History, apparently, is written not by winners but by their children. The bicultural upbringing that made a diplomat out of Raffi made a writer out of Garin. His book Family of Shadows is Armenian history as seen through the achievements of the prodigal sons — Kaspar, Richard and Raffi — of one of its leading families. It is a book bursting, aching with pride. Pride for fathers. Pride for family, duty and nation. Yet there are feelings left unspoken, too: disappointment, disillusionment. Hence, the shadows. They slip through the narrative, darker interior moments that are gone as soon as seen:

 We lived in a castle. That is what it seemed like, anyway, because there was a Russian pool table on the veranda and secret service agents in the basement. I marveled at all of this, yet I knew this was not my real home. I knew that beyond the gray walls of the dacha was Yerevan, which itself was not real, and beyond that was California, where all my grandparents and uncles and aunts and cousins lived. Where I was now, this was just beautiful nonsense. I was simply walking through my father's dreams.

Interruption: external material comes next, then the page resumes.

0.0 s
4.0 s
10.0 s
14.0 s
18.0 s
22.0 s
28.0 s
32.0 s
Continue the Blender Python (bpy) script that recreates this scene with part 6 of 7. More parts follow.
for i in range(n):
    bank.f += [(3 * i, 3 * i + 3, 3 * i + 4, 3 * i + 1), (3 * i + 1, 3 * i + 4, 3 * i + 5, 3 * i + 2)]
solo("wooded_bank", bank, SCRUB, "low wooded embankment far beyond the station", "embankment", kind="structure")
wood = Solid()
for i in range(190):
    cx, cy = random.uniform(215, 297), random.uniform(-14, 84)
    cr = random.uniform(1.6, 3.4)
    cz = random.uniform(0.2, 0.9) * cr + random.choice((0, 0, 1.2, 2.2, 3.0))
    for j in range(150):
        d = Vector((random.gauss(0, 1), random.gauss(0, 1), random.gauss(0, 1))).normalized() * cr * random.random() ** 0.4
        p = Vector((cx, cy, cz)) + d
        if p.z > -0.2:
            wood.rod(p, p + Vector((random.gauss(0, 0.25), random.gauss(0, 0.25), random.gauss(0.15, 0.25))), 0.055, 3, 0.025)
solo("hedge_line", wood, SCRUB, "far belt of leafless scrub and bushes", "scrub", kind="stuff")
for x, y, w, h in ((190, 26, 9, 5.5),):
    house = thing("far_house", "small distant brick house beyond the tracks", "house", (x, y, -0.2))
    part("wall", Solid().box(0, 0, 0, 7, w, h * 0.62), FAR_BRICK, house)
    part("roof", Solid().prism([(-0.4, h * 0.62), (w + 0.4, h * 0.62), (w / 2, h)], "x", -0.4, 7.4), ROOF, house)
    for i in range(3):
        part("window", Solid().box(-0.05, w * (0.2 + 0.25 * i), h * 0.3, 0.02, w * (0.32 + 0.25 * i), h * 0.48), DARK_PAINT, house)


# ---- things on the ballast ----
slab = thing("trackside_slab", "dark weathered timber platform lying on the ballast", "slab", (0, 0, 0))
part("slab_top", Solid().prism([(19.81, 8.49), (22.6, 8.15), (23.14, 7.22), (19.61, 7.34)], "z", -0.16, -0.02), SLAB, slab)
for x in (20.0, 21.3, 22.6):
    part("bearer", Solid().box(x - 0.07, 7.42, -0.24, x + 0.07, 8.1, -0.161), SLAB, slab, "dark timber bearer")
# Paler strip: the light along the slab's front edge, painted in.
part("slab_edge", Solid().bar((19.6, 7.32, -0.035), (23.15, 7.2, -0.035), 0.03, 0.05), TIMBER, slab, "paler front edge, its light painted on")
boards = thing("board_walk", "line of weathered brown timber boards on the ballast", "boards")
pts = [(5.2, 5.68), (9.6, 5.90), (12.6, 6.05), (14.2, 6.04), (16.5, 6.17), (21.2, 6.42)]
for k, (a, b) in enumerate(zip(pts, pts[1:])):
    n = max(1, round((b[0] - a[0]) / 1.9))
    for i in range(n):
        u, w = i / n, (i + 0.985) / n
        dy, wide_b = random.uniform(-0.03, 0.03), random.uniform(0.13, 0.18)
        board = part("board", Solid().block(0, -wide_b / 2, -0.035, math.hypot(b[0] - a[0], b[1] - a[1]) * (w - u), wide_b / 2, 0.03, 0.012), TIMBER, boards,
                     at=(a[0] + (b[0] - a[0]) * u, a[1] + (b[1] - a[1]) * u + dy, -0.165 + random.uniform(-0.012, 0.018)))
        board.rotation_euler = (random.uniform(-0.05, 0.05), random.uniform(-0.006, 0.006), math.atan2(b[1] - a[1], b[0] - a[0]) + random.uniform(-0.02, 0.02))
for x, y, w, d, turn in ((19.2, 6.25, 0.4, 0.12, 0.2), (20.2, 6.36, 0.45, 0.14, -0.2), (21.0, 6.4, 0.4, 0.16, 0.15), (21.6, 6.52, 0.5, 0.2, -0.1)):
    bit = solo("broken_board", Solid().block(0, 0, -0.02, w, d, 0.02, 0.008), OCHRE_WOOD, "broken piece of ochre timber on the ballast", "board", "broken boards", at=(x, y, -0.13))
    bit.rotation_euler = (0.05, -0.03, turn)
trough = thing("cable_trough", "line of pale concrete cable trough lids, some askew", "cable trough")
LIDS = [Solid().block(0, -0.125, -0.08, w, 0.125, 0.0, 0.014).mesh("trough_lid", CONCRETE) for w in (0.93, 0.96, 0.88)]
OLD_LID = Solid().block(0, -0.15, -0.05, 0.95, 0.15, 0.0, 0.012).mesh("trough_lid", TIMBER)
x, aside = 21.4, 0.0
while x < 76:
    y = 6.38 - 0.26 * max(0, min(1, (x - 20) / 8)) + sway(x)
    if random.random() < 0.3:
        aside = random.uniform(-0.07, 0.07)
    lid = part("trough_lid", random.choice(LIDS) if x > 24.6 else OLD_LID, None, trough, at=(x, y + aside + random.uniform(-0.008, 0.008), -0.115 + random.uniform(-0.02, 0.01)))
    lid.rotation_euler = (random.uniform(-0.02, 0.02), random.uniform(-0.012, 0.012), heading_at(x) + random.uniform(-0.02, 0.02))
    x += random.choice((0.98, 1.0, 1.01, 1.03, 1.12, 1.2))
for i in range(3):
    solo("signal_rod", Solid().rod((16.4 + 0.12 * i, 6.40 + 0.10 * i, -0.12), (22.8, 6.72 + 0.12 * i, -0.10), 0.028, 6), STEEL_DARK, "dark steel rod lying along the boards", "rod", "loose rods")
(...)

 How can a son be anything but proud of a father who has done so much? How can you be in two places — metaphoric, psychic, geographic — at once? History may be written by children, but it is made by parents.

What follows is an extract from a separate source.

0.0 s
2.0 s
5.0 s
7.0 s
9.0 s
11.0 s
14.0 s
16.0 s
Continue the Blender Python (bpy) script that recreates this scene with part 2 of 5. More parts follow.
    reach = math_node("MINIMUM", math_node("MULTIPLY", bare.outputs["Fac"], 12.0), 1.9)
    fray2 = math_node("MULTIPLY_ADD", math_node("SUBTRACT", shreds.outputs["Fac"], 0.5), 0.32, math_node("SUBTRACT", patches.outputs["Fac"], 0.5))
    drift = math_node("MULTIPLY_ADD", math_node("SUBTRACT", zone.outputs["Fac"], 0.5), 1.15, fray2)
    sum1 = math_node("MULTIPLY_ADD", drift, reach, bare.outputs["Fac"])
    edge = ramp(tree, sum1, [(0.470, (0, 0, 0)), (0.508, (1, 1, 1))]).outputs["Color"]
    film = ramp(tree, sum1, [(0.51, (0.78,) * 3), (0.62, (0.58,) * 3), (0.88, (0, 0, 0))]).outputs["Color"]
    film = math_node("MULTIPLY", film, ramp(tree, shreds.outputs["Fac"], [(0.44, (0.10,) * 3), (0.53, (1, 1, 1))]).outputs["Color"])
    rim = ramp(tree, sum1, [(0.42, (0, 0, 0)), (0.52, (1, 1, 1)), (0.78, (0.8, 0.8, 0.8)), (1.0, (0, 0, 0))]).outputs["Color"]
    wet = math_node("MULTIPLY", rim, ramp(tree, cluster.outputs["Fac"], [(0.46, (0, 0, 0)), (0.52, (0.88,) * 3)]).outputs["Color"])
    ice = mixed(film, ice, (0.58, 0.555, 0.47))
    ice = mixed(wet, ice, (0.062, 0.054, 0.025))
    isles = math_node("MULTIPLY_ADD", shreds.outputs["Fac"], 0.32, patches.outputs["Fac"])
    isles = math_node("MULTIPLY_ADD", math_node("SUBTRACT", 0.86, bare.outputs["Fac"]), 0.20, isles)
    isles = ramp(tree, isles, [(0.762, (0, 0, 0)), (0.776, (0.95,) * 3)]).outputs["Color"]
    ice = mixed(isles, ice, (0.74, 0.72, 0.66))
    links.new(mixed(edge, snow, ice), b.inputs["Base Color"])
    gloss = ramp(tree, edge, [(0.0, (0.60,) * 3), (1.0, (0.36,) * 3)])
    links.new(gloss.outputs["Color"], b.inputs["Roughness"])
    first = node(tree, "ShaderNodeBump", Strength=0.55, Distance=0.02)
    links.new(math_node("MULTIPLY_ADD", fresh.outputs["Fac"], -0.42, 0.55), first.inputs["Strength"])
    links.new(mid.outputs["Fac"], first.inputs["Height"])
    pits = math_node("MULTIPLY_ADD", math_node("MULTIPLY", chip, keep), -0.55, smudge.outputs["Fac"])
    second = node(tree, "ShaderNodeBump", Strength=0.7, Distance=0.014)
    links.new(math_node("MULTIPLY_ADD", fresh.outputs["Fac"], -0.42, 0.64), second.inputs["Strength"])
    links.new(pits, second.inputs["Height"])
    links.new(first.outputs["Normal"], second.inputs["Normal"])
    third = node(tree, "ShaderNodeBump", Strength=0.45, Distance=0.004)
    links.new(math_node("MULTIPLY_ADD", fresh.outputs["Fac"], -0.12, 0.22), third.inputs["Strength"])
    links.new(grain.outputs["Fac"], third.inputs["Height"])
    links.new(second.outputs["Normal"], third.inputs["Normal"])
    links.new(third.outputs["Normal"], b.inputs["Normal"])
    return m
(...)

To flesh out details, Garin interviewed his father and grandfather. “The most terrifying ones I did were with my grandfather. He's the master interviewer. He's collected some 800 interviews with genocide survivors.”

If Garin seems too young to tell the family saga, having personally lived only 24 years of it, he worried about that as well. “It required courage,” he says. “No, arrogance.”

Maybe it's genetic, that courageous arrogance. His father was just 30 when he abandoned his cushy upper-middle-class Southern California existence and uprooted the family to join the revolution. He is expected to run for Armenia's presidency in the next election.

Thus far, the dual life continues. Garin's dad still lives in Armenia, and Garin still splits his time between continents, racking up the frequent-flier miles. When in Los Angeles, he crashes with his grandfather in Westwood, walking distance from the UCLA campus. In Armenia, he sits at a desk in an apartment in Yerevan, facing a window that looks out on Mount Ararat. Reaching across the café table now, he flips to Family of Shadows' title page and draws a mountain with the sun peeking out behind it. He will write a novel next, he believes. For his debut, Garin has, quite literally, put his family first.

“I can't say that I would make the same decision he did,” Garin says of his dad, though he'd be lying if he said the dream and the patriotism mean nothing to him.

But which dream, is the question. Which country?

“The American dream or the Armenian dream. I'm not sure which one I want yet,” he admits. “Ah, well. Life is meaningful in the balance.”